Starting at the first line of the listing below, repeat each line exactly until the line containing "SEED_PROFILE], 10), mat)", which you include. Leave out pictures.

> _RAW DATA_:

** start **

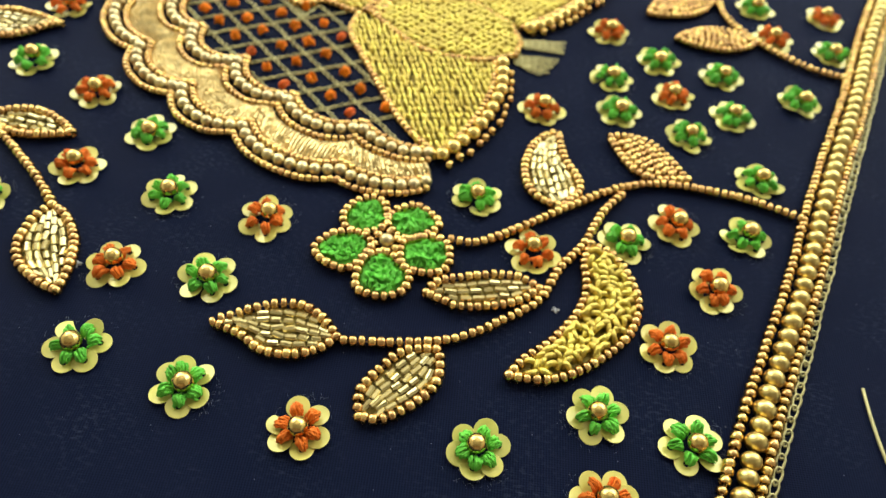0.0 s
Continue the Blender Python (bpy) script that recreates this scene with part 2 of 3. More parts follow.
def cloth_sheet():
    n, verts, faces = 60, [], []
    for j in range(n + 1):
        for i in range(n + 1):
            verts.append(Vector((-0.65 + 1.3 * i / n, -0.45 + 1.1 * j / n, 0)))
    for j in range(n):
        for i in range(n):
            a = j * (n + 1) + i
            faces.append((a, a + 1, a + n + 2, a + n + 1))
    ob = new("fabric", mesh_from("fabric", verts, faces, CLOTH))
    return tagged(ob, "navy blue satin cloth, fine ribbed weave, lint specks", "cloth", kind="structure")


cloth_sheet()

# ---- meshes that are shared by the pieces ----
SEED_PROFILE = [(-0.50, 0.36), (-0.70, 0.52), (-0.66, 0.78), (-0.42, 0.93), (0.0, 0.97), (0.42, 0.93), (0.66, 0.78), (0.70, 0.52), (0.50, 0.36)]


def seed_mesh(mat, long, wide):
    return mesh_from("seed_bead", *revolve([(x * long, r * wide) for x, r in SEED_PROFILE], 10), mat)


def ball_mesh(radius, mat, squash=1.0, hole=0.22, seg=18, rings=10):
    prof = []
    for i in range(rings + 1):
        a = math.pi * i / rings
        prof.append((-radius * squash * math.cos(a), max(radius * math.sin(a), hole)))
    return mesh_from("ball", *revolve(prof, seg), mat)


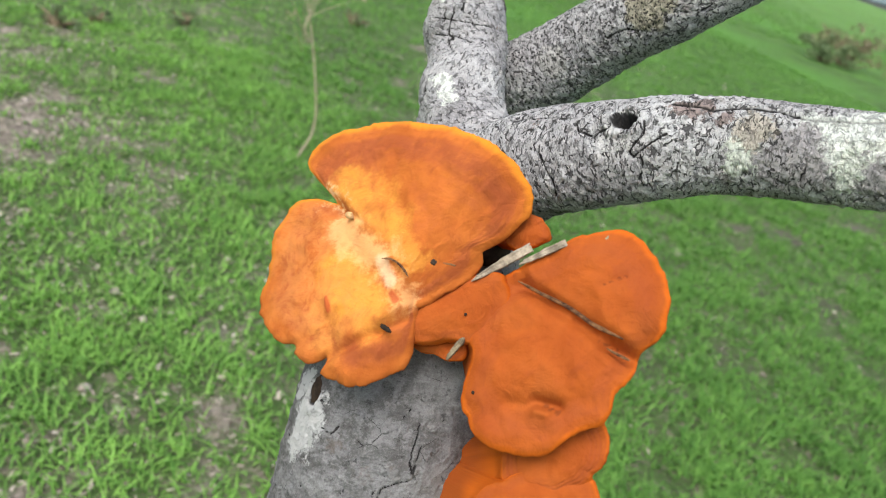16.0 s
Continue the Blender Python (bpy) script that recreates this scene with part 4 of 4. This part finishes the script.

** end **

> _ANSWER TO THE TASK_:
0.0 s
Continue the Blender Python (bpy) script that recreates this scene with part 2 of 3. More parts follow.
def cloth_sheet():
    n, verts, faces = 60, [], []
    for j in range(n + 1):
        for i in range(n + 1):
            verts.append(Vector((-0.65 + 1.3 * i / n, -0.45 + 1.1 * j / n, 0)))
    for j in range(n):
        for i in range(n):
            a = j * (n + 1) + i
            faces.append((a, a + 1, a + n + 2, a + n + 1))
    ob = new("fabric", mesh_from("fabric", verts, faces, CLOTH))
    return tagged(ob, "navy blue satin cloth, fine ribbed weave, lint specks", "cloth", kind="structure")


cloth_sheet()

# ---- meshes that are shared by the pieces ----
SEED_PROFILE = [(-0.50, 0.36), (-0.70, 0.52), (-0.66, 0.78), (-0.42, 0.93), (0.0, 0.97), (0.42, 0.93), (0.66, 0.78), (0.70, 0.52), (0.50, 0.36)]


def seed_mesh(mat, long, wide):
    return mesh_from("seed_bead", *revolve([(x * long, r * wide) for x, r in SEED_PROFILE], 10), mat)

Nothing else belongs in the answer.